Fresh off a controversy-free election season, the newly configured City Council stands poised to take on the serious issues facing Crystal River. That is, if it can avoid falling into an old trap.

At the first meeting of the new board last week, a question arose again about what kind of invocation should kick off the council's meetings. As he has before, council member John Kostelnick took issue with Mayor Ron Kitchen's penchant for delivering a strongly Christian prayer at the start of the meeting, noting, correctly, that not every citizen of Crystal River shares Kitchen's faith.

Kostelnick favors an invocation that would be inclusive: either a moment of silence during which people would pray, or not, as they see fit. Another option would be a nondenominational prayer that would respect the faiths of everyone.

These are common-sense alternatives involving an issue that should have been resolved many years ago. The fact that it remains a concern reflects the mayor's stubbornness more than his religious fervor.

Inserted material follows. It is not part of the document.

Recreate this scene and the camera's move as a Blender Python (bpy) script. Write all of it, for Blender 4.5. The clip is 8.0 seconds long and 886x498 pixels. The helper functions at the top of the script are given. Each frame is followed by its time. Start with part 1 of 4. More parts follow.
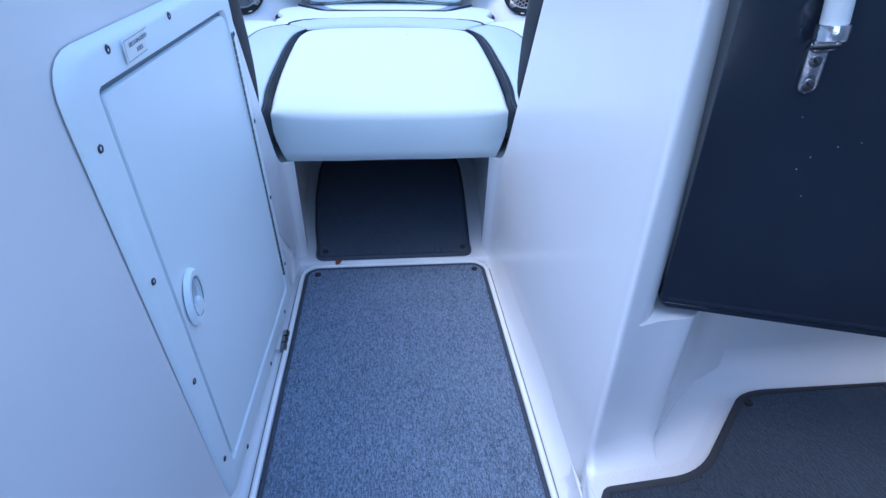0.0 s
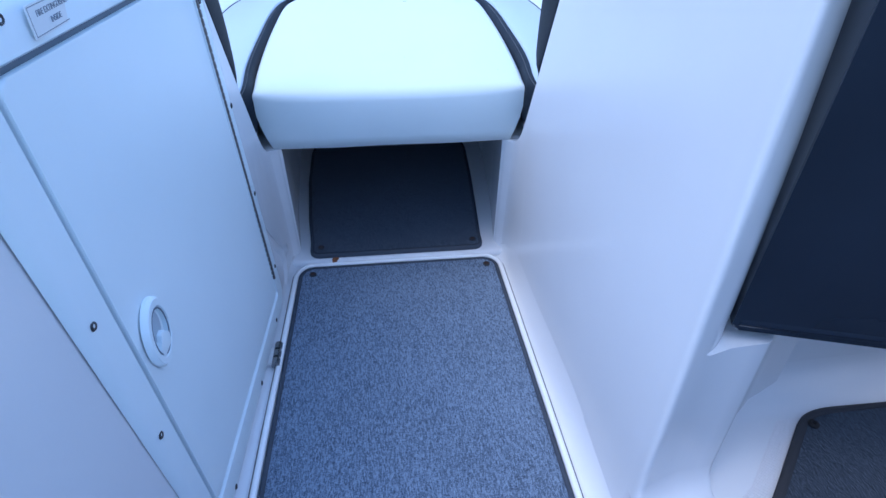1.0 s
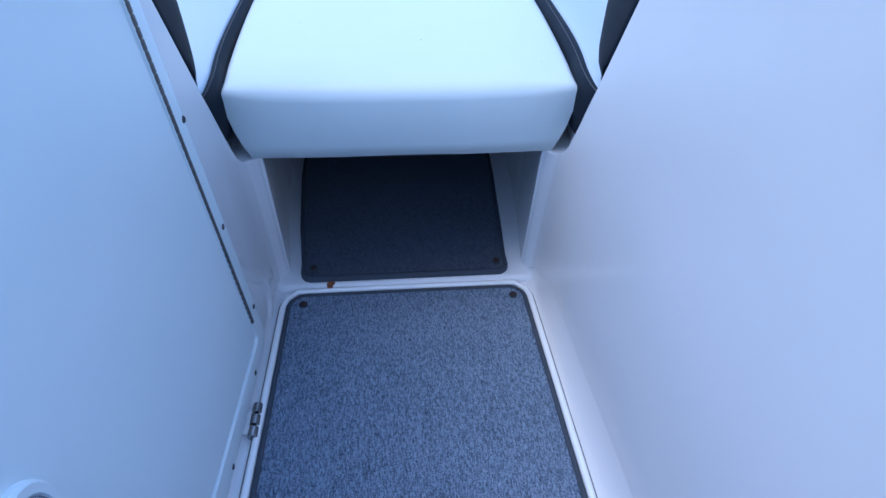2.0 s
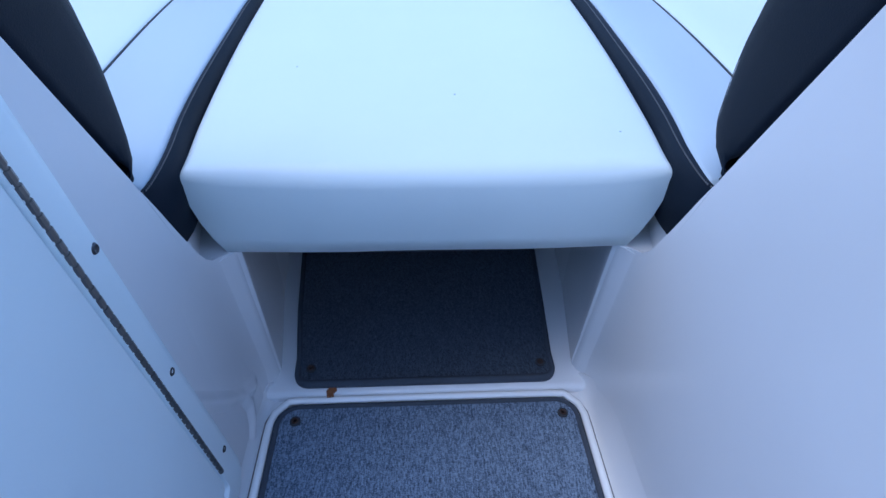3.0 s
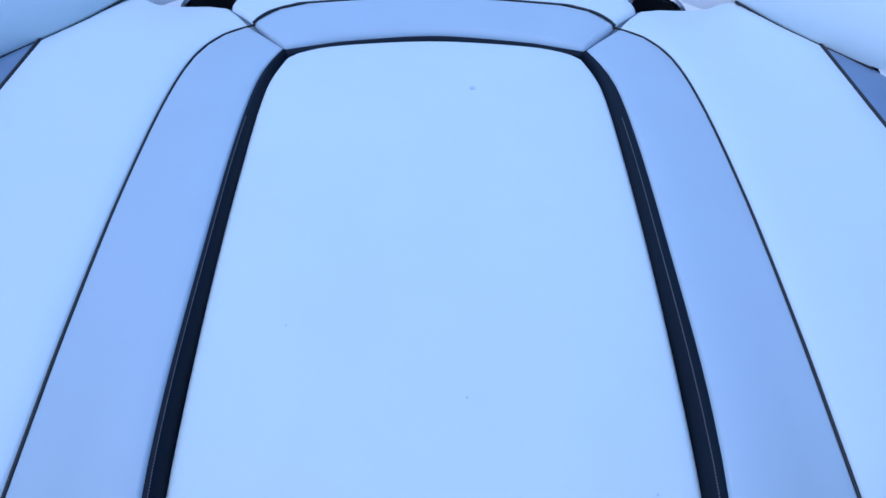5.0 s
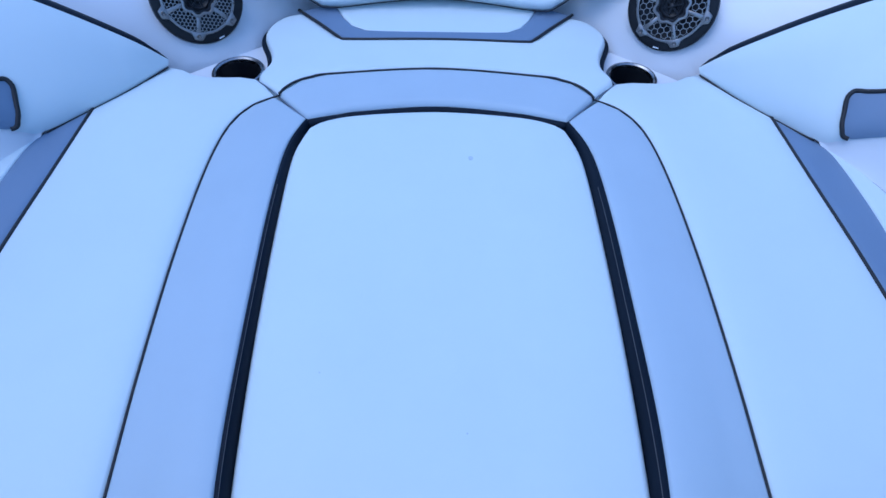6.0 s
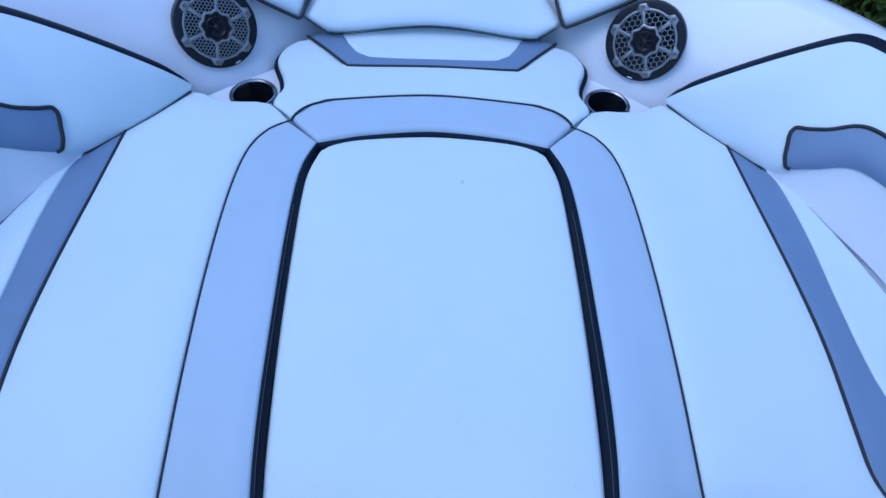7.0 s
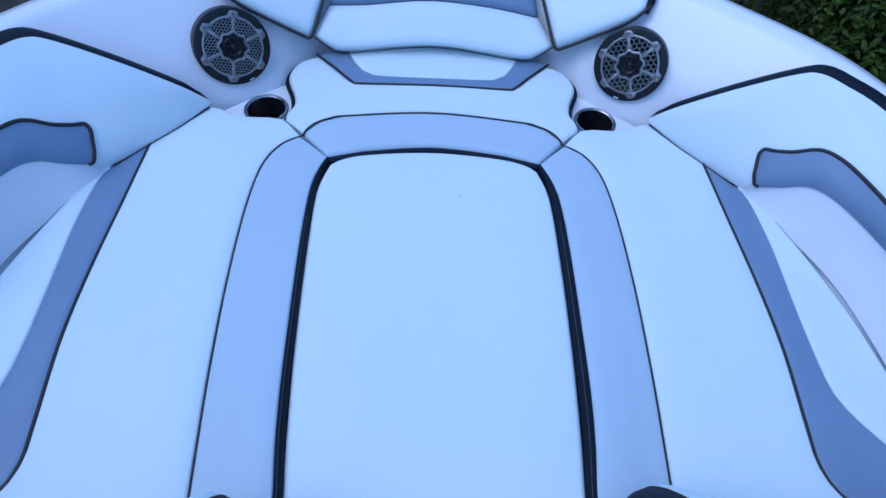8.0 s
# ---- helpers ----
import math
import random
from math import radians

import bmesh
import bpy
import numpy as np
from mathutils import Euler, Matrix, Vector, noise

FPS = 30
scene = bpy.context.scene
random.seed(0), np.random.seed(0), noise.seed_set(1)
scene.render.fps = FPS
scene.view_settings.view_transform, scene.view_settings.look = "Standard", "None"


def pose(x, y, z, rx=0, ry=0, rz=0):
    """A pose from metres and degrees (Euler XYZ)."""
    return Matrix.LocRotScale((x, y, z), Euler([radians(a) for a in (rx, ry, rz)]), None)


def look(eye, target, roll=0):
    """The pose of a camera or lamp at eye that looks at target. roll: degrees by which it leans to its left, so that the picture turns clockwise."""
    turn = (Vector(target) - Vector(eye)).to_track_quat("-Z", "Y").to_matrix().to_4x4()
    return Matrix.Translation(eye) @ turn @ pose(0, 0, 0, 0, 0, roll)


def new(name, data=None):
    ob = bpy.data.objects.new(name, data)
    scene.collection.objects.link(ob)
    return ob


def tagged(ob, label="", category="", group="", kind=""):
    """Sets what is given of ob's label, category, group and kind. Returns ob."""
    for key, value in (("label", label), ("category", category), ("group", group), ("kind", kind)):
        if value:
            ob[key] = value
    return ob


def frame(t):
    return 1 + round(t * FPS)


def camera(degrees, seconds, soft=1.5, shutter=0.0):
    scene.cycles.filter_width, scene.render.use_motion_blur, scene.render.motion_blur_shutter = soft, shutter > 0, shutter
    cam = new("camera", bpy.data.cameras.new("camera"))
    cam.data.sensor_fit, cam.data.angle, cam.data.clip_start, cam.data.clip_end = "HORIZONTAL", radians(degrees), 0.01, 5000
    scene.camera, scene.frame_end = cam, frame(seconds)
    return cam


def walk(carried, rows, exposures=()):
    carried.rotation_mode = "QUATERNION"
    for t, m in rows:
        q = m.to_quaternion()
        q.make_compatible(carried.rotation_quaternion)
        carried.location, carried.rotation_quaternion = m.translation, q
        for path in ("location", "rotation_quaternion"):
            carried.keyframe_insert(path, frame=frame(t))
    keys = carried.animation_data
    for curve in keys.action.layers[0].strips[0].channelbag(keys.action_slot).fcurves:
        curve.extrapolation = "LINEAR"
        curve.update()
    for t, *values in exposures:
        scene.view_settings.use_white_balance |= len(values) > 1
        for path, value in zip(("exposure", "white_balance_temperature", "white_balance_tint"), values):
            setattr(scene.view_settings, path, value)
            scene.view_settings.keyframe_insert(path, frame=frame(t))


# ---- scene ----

Throughout Citrus County and around the United States, public bodies and even groups such as civic organizations have settled this question in a simple manner: They have agreed to respect the faiths of everyone in their community.

What is so hard about that? Why must someone who demands that his faith be respected by all and that he be allowed to honor his spiritual leader as he sees fit deny his fellow citizens the same respect and consideration?

Years ago, the Citrus County School Board faced a similar conflict and, after much righteous and sanctimonious huffing and puffing, decided to rotate the invocation among its members. This accomplished the fairly simple goal of starting a meeting by asking for divine guidance for the good of the community without offending members of that same community.

The best thing is that it allowed School Board members to move on to doing the work that voters elected them to do.

The Crystal River City Council should take heed. Because the mayor has no interest in respecting the faiths of the thousands of citizens who do not attend the same church that he does, his fellow council members should take away from the mayor the honor of giving the invocation. They should begin using a moment of silence or possibly rotating the invocation among themselves.

This not only will show due respect to the people of Crystal River, but it also will keep the council from getting bogged down in a potentially emotional conflict in which no one is inclined to change positions.

During the recent election, when the candidates discussed the important matters facing the city, the nature of the invocation made no one's list. They talked, instead, about the deteriorating water quality of Kings Bay, the need to address stormwater runoff, how to pursue annexations, and the future of the Police and Fire departments.

These are legitimate items for the council and the community, and the members must insist that these matters command their full attention. Getting sidetracked on a nonissue such as what kind of prayer to say is a luxury the city cannot afford.